— start —

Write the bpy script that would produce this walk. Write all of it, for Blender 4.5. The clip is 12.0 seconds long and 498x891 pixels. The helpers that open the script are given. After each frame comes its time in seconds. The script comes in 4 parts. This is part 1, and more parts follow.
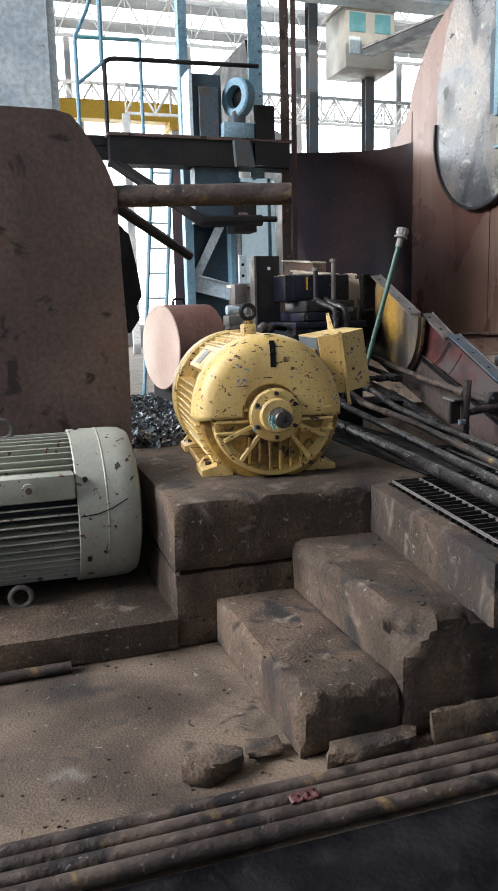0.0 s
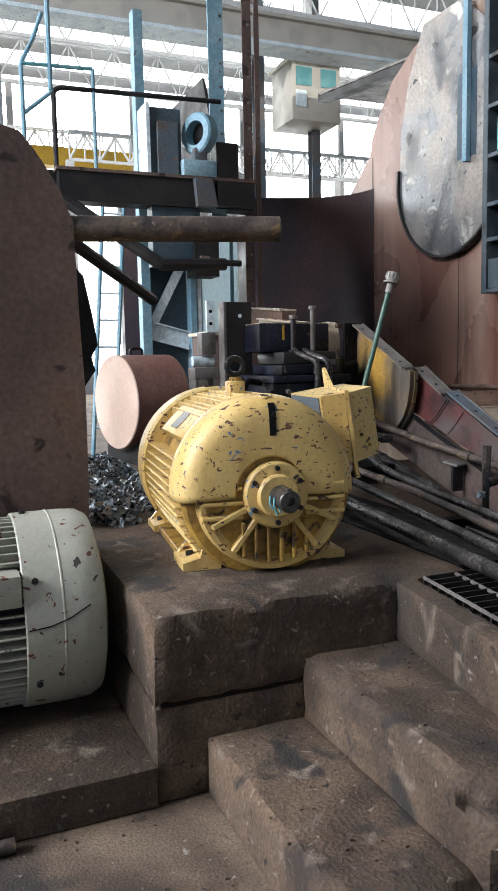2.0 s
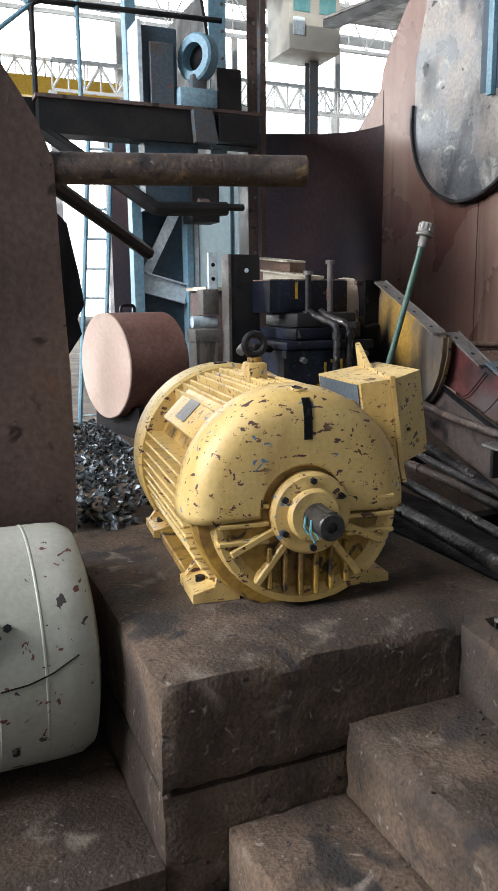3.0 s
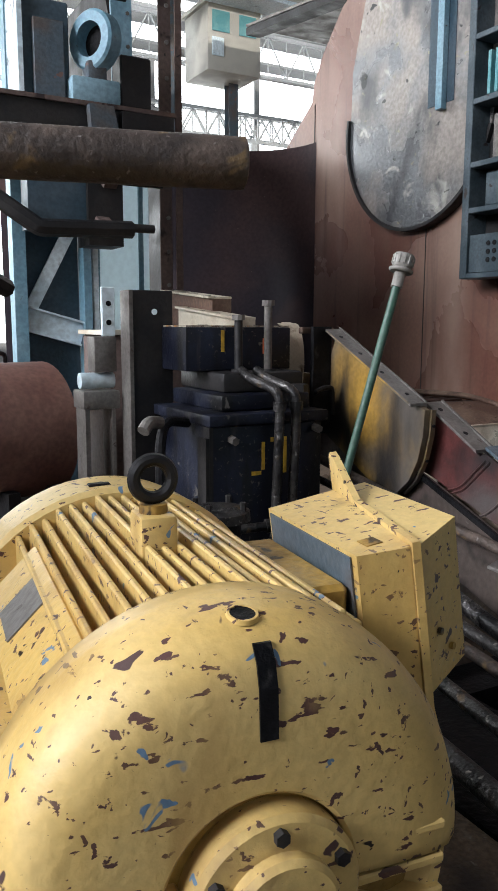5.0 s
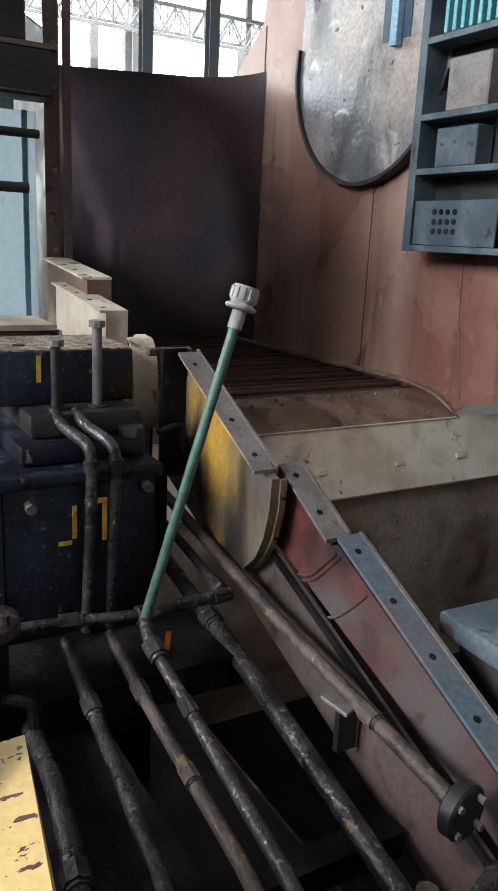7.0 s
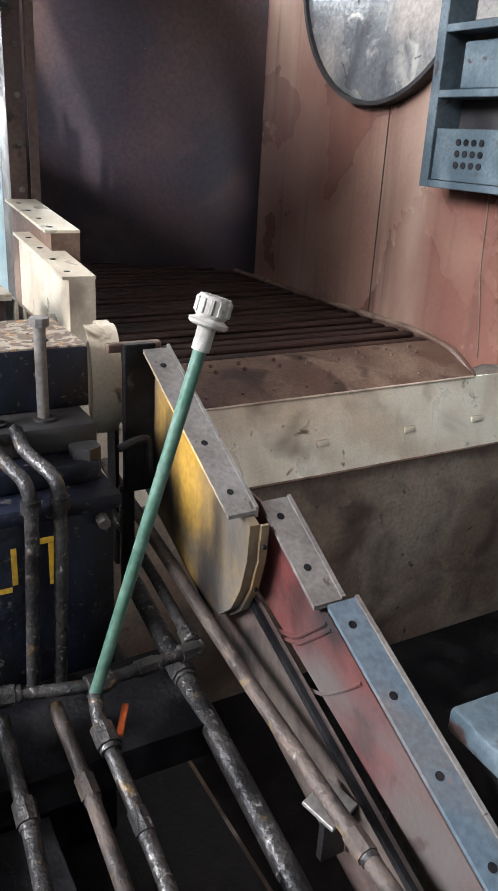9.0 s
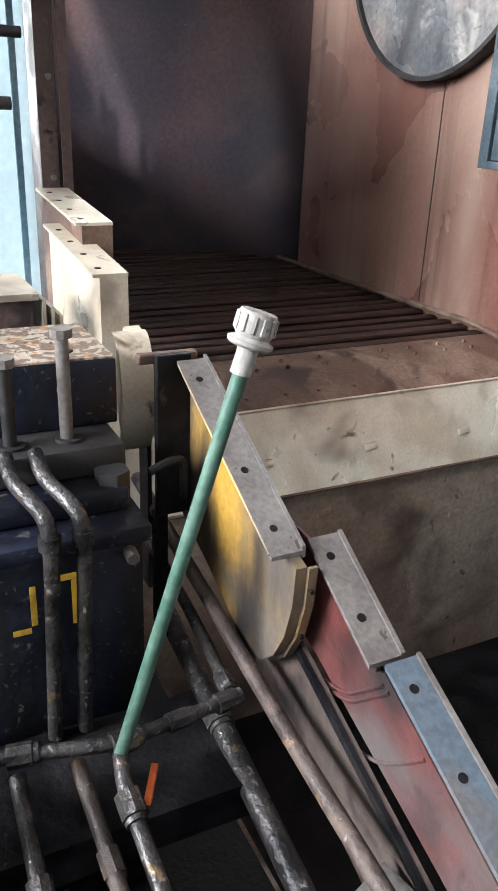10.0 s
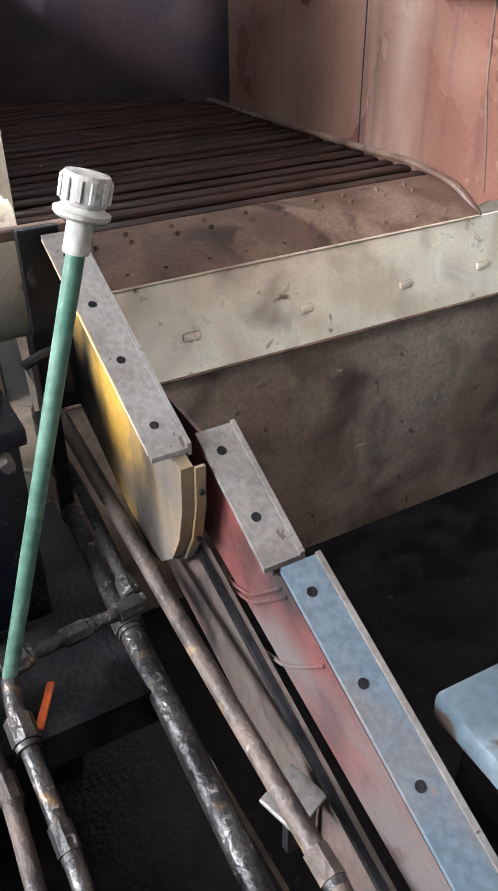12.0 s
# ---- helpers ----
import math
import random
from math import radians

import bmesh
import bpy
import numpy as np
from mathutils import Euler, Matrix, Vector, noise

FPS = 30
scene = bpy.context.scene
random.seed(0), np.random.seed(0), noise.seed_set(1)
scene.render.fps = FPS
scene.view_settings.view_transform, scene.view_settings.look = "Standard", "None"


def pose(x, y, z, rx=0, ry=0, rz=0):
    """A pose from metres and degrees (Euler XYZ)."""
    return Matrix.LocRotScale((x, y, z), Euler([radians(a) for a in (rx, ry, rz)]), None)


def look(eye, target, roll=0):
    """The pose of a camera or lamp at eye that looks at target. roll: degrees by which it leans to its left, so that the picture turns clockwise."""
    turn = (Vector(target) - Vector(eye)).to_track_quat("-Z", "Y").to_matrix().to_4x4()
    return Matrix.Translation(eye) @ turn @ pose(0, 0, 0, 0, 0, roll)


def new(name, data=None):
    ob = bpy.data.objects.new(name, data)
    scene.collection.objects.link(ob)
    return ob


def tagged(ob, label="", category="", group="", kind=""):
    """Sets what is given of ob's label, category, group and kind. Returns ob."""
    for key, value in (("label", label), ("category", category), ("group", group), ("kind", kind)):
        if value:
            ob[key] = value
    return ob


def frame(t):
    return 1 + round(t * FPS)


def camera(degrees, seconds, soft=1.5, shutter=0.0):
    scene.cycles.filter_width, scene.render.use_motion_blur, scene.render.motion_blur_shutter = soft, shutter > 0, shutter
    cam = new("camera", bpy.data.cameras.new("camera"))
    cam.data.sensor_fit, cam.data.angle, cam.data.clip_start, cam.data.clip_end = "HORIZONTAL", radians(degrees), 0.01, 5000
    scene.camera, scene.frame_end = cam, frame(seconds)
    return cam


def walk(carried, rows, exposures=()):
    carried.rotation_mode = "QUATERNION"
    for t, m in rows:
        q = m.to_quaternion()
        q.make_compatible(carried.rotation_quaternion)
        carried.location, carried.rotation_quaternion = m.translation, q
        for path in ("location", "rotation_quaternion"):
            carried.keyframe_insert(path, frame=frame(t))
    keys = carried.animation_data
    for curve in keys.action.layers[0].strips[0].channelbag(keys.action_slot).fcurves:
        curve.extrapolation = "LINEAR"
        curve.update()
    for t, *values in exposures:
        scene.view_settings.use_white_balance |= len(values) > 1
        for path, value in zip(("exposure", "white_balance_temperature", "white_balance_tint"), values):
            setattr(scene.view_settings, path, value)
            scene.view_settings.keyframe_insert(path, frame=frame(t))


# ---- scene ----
cam = camera(35.5, 12.0, soft=1.6)
PATH = [
    (0, (0.171, 0.055, 1.322), (0.784, 1.929, 0.984), -1.4),
    (0.5, (0.06, 0.156, 1.321), (0.875, 1.956, 1.012), -0.8),
    (1, (-0.036, 0.232, 1.313), (0.815, 2.015, 1.001), -0.7),
    (1.5, (0.038, 0.444, 1.284), (0.859, 2.24, 0.967), -0.8),
    (2, (0.214, 0.756, 1.353), (0.975, 2.592, 1.131), -1.1),
    (2.5, (0.292, 0.956, 1.361), (1.024, 2.8, 1.108), -1.2),
    (2.9, (0.338, 1.278, 1.456), (1.05, 3.11, 1.086), -1.5),
    (3, (0.336, 1.337, 1.462), (1.116, 3.142, 1.096), -0.6),
    (3.2, (0.385, 1.423, 1.494), (1.258, 3.184, 1.123), 0.0),
    (4.8, (0.81, 2.392, 1.582), (1.778, 4.121, 1.315), 0.1),
    (5, (0.869, 2.453, 1.576), (1.839, 4.175, 1.273), 0.2),
    (5.5, (1.173, 2.596, 1.568), (2.135, 4.299, 1.149), 1.4),
    (6, (1.353, 2.593, 1.709), (2.314, 4.287, 1.259), 2.7),
    (6.5, (1.567, 2.714, 1.798), (2.521, 4.392, 1.278), 2.4),
    (7, (1.692, 2.782, 1.962), (2.669, 4.451, 1.451), 2.8),
    (7.2, (1.763, 2.817, 1.981), (2.693, 4.507, 1.453), 2.4),
    (8.8, (2.027, 3.124, 2.153), (2.928, 4.757, 1.431), 2.8),
    (9, (2.024, 3.209, 2.159), (2.954, 4.819, 1.422), 3.2),
    (9.5, (2.038, 3.323, 2.167), (2.961, 4.919, 1.392), 3.3),
    (10, (2.137, 3.446, 2.172), (2.969, 5.086, 1.386), 2.4),
    (10.5, (2.294, 3.526, 2.173), (3.058, 5.177, 1.341), 1.1),
    (11, (2.339, 3.539, 2.145), (3.062, 5.165, 1.23), 0.2),
    (11.5, (2.392, 3.552, 2.142), (3.122, 5.118, 1.135), -0.8),
    (12, (2.407, 3.547, 2.133), (3.225, 5.003, 1.032), -0.6),
]
walk(cam, [(t, look(eye, target, roll)) for t, eye, target, roll in PATH], exposures=[(0.0, -0.15), (3.0, -0.24), (5.0, -0.40), (5.5, -0.36), (7.0, -0.06), (9.0, 0.82), (10.0, 1.08), (10.5, 1.08), (12.0, 1.36)])

# ---- light: daylight through the hall's openings, plus added fill ----
world = bpy.data.worlds.new("sky")
scene.world = world
world.use_nodes = True
wn = world.node_tree.nodes
sky = wn.new("ShaderNodeTexSky")
sky.sky_type = "NISHITA"
sky.sun_disc = False
sky.sun_elevation, sky.sun_rotation = radians(50), radians(-30)
world.node_tree.links.new(sky.outputs[0], wn["Background"].inputs[0])
wn["Background"].inputs[1].default_value = 0.07


def window_light(name, eye, target, w, h, watts, colour=(1, 1, 1)):
    d = bpy.data.lights.new(name, "AREA")
    d.shape, d.size, d.size_y, d.energy, d.color = "RECTANGLE", w, h, watts, colour
    ob = new(name, d)
    ob.matrix_world = look(eye, target)
    return ob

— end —

# STATED PROBLEM
Retype exactly what runs from the line containing "q.make_compatible(carried.rotation_quaternion)" through the line containing "scene.view_settings.keyframe_insert(path, frame=frame(t))", both lines included, and stop there.

# RESPONSE FOR THIS EXERCISE
        q.make_compatible(carried.rotation_quaternion)
        carried.location, carried.rotation_quaternion = m.translation, q
        for path in ("location", "rotation_quaternion"):
            carried.keyframe_insert(path, frame=frame(t))
    keys = carried.animation_data
    for curve in keys.action.layers[0].strips[0].channelbag(keys.action_slot).fcurves:
        curve.extrapolation = "LINEAR"
        curve.update()
    for t, *values in exposures:
        scene.view_settings.use_white_balance |= len(values) > 1
        for path, value in zip(("exposure", "white_balance_temperature", "white_balance_tint"), values):
            setattr(scene.view_settings, path, value)
            scene.view_settings.keyframe_insert(path, frame=frame(t))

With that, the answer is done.